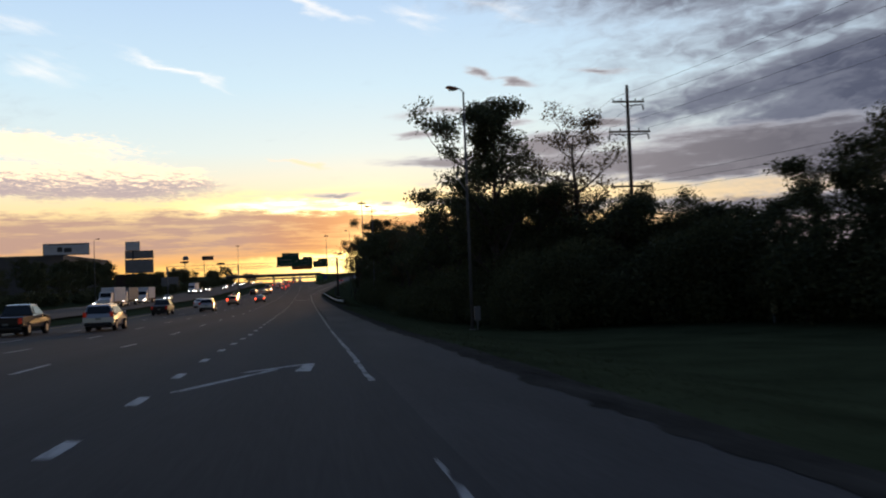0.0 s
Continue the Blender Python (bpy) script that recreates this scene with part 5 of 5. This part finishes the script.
# bushes beyond the slip road
for k in range(46):
    y = 440 + k * 4.8
    low = lerp_table([(440, 3.0), (470, 3.5), (483, 4.0), (498, 5.0), (512, 7.0), (520, 8.4), (536, 8.8), (550, 9.6), (575, 10.0), (600, 9.0), (640, 7), (680, 6)], y)
    plant("round" if 495 < y < 560 else ("far" if low > 6 else "far_bush"), k, lerp_table([(440, 75), (456, 66), (480, 52), (500, 42), (515, 37.5), (530, 36.5), (556, 42), (600, 52), (660, 66)], y) + rng.uniform(-1.6, 1.6), y, low * rng.uniform(0.90, 1.08), "dark round bush beside slip road", "bushes by the slip road", 1.15)
for x, y, h in ((47, 556, 8.2), (52, 557, 8.8), (58, 558, 9.8), (64, 557, 10.4), (69, 553, 9.2), (73, 530, 8.0), (78, 529, 7.6), (84, 530, 7.6), (90, 534, 7.2), (44, 540, 7.6), (49, 545, 7.0)):
    plant("bush", int(x), x, y, h, "dark round bush beside slip road", "bushes by the slip road", 0.9)
for k in range(46):
    plant("bush", k, 47 + 2.9 * k + rng.uniform(-1, 1), 476 + rng.uniform(-4, 5) + k * 0.7, rng.uniform(4.9, 5.7), "dark bush in front of substation", "bushes by the substation", 1.05)
for x, y, h in ((54.6, 444.2, 1.2), (56.8, 444.6, 1.8), (58.9, 445.6, 2.0), (61.5, 447.0, 1.6), (55.0, 441.5, 1.3), (53.8, 438.0, 1.5), (52.8, 434.4, 1.5), (51.8, 431.0, 1.6), (51.2, 427.6, 1.6)):
    plant("bush", int(x), x, y, h, "low dark bush at edge of yard", "bushes of the yard", 0.8)
# trees behind the oncoming lanes
for k in range(38):
    y = 130 + 16.3 * k
    plant("far", k, -60 - rng.uniform(0, 9) - (12 if 480 < y < 600 else 0), y, rng.uniform(6.5, 9.0) if y < 420 else rng.uniform(7, 10), "dark leafy tree beside oncoming lanes", "trees by the oncoming lanes", 1.1)
for k in range(44):
    plant("far_bush", k, -55 - rng.uniform(0, 3), 110 + 13 * k, rng.uniform(3.0, 4.6), "dark bush beside the oncoming lanes", "bushes by the oncoming lanes", 1.3)
for k in range(16):
    plant("far", k, rng.uniform(-135, -40), rng.uniform(740, 1150), rng.uniform(8, 13), "distant dark tree near the horizon", "distant trees", 1.2)
for k in range(16):
    plant("far", k, 62 + rng.uniform(0, 150), rng.uniform(725, 900), rng.uniform(6, 9), "distant dark tree near the horizon", "distant trees", 1.3)


for k in range(16):
    plant("far", k, -70 - rng.uniform(0, 13), 262 + 5.2 * k, rng.uniform(9.5, 12.5), "dark leafy tree before the store", "trees by the oncoming lanes", 1.1)


# grass along the verge
def grass_patch(name, spots, seed, label, height=0.10):
    r = np.random.RandomState(seed)
    n = len(spots)
    base = np.array(spots)
    ang = r.uniform(0, 6.28, n)
    w = np.stack([np.cos(ang), np.sin(ang), np.zeros(n)], 1) * 0.02
    tip = base + np.stack([r.normal(0, 0.06, n), r.normal(0, 0.06, n), height * r.uniform(0.5, 1.4, n)], 1)
    v = np.stack([base - w, base + w, tip], 1).reshape(-1, 3)
    me = bpy.data.meshes.new(name)
    me.vertices.add(3 * n)
    me.vertices.foreach_set("co", v.ravel())
    me.loops.add(3 * n)
    me.loops.foreach_set("vertex_index", np.arange(3 * n, dtype=np.int32))
    me.polygons.add(n)
    me.polygons.foreach_set("loop_start", np.arange(0, 3 * n, 3, dtype=np.int32))
    me.update()
    me.materials.append(BLADE)
    return tagged(new(name, me), label, "grass", kind="stuff")


rng = random.Random(31)
spots = []
for k in range(70000):
    y = rng.uniform(8, 470)
    d = rng.uniform(0, 1) ** 1.6 * 9.0 - 0.1
    x = shoulder_x(y) + d
    spots.append((x, y, land_z(x, y) - 0.02))
grass_patch("verge_grass", spots, 5, "short dark grass blades along the verge", 0.07)
# weeds added to darken the ground and hide the posts below the rail
spots = []
for k in range(16000):
    y = rng.uniform(118, 232)
    x = rail_x(y) + rng.uniform(0, 1) ** 1.5 * 2.6 - 0.05
    if noise.noise(Vector((x * 0.5, y * 0.35, 2.0))) > -0.25:
        spots.append((x, y, land_z(x, y) - 0.02))
grass_patch("rail_weeds", spots, 8, "ragged weeds added to darken ground under and behind guardrail", 0.32)
spots = []
for k in range(14000):
    y = rng.uniform(448, 560)
    a, b = main_right(y), gore_x(y) - 1.6
    if b > a:
        x = rng.uniform(a, b)
        spots.append((x, y, land_z(x, y) - 0.02))
grass_patch("gore_grass", spots, 6, "dark grass island between motorway and slip road", 0.3)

=-=-=-=-=

Give an exact reproduction of every line, leaving out any picture.

### OUTPUT FOR THIS TASK:
0.0 s
Continue the Blender Python (bpy) script that recreates this scene with part 5 of 5. This part finishes the script.
# bushes beyond the slip road
for k in range(46):
    y = 440 + k * 4.8
    low = lerp_table([(440, 3.0), (470, 3.5), (483, 4.0), (498, 5.0), (512, 7.0), (520, 8.4), (536, 8.8), (550, 9.6), (575, 10.0), (600, 9.0), (640, 7), (680, 6)], y)
    plant("round" if 495 < y < 560 else ("far" if low > 6 else "far_bush"), k, lerp_table([(440, 75), (456, 66), (480, 52), (500, 42), (515, 37.5), (530, 36.5), (556, 42), (600, 52), (660, 66)], y) + rng.uniform(-1.6, 1.6), y, low * rng.uniform(0.90, 1.08), "dark round bush beside slip road", "bushes by the slip road", 1.15)
for x, y, h in ((47, 556, 8.2), (52, 557, 8.8), (58, 558, 9.8), (64, 557, 10.4), (69, 553, 9.2), (73, 530, 8.0), (78, 529, 7.6), (84, 530, 7.6), (90, 534, 7.2), (44, 540, 7.6), (49, 545, 7.0)):
    plant("bush", int(x), x, y, h, "dark round bush beside slip road", "bushes by the slip road", 0.9)
for k in range(46):
    plant("bush", k, 47 + 2.9 * k + rng.uniform(-1, 1), 476 + rng.uniform(-4, 5) + k * 0.7, rng.uniform(4.9, 5.7), "dark bush in front of substation", "bushes by the substation", 1.05)
for x, y, h in ((54.6, 444.2, 1.2), (56.8, 444.6, 1.8), (58.9, 445.6, 2.0), (61.5, 447.0, 1.6), (55.0, 441.5, 1.3), (53.8, 438.0, 1.5), (52.8, 434.4, 1.5), (51.8, 431.0, 1.6), (51.2, 427.6, 1.6)):
    plant("bush", int(x), x, y, h, "low dark bush at edge of yard", "bushes of the yard", 0.8)
# trees behind the oncoming lanes
for k in range(38):
    y = 130 + 16.3 * k
    plant("far", k, -60 - rng.uniform(0, 9) - (12 if 480 < y < 600 else 0), y, rng.uniform(6.5, 9.0) if y < 420 else rng.uniform(7, 10), "dark leafy tree beside oncoming lanes", "trees by the oncoming lanes", 1.1)
for k in range(44):
    plant("far_bush", k, -55 - rng.uniform(0, 3), 110 + 13 * k, rng.uniform(3.0, 4.6), "dark bush beside the oncoming lanes", "bushes by the oncoming lanes", 1.3)
for k in range(16):
    plant("far", k, rng.uniform(-135, -40), rng.uniform(740, 1150), rng.uniform(8, 13), "distant dark tree near the horizon", "distant trees", 1.2)
for k in range(16):
    plant("far", k, 62 + rng.uniform(0, 150), rng.uniform(725, 900), rng.uniform(6, 9), "distant dark tree near the horizon", "distant trees", 1.3)


for k in range(16):
    plant("far", k, -70 - rng.uniform(0, 13), 262 + 5.2 * k, rng.uniform(9.5, 12.5), "dark leafy tree before the store", "trees by the oncoming lanes", 1.1)


# grass along the verge
def grass_patch(name, spots, seed, label, height=0.10):
    r = np.random.RandomState(seed)
    n = len(spots)
    base = np.array(spots)
    ang = r.uniform(0, 6.28, n)
    w = np.stack([np.cos(ang), np.sin(ang), np.zeros(n)], 1) * 0.02
    tip = base + np.stack([r.normal(0, 0.06, n), r.normal(0, 0.06, n), height * r.uniform(0.5, 1.4, n)], 1)
    v = np.stack([base - w, base + w, tip], 1).reshape(-1, 3)
    me = bpy.data.meshes.new(name)
    me.vertices.add(3 * n)
    me.vertices.foreach_set("co", v.ravel())
    me.loops.add(3 * n)
    me.loops.foreach_set("vertex_index", np.arange(3 * n, dtype=np.int32))
    me.polygons.add(n)
    me.polygons.foreach_set("loop_start", np.arange(0, 3 * n, 3, dtype=np.int32))
    me.update()
    me.materials.append(BLADE)
    return tagged(new(name, me), label, "grass", kind="stuff")


rng = random.Random(31)
spots = []
for k in range(70000):
    y = rng.uniform(8, 470)
    d = rng.uniform(0, 1) ** 1.6 * 9.0 - 0.1
    x = shoulder_x(y) + d
    spots.append((x, y, land_z(x, y) - 0.02))
grass_patch("verge_grass", spots, 5, "short dark grass blades along the verge", 0.07)
# weeds added to darken the ground and hide the posts below the rail
spots = []
for k in range(16000):
    y = rng.uniform(118, 232)
    x = rail_x(y) + rng.uniform(0, 1) ** 1.5 * 2.6 - 0.05
    if noise.noise(Vector((x * 0.5, y * 0.35, 2.0))) > -0.25:
        spots.append((x, y, land_z(x, y) - 0.02))
grass_patch("rail_weeds", spots, 8, "ragged weeds added to darken ground under and behind guardrail", 0.32)
spots = []
for k in range(14000):
    y = rng.uniform(448, 560)
    a, b = main_right(y), gore_x(y) - 1.6
    if b > a:
        x = rng.uniform(a, b)
        spots.append((x, y, land_z(x, y) - 0.02))
grass_patch("gore_grass", spots, 6, "dark grass island between motorway and slip road", 0.3)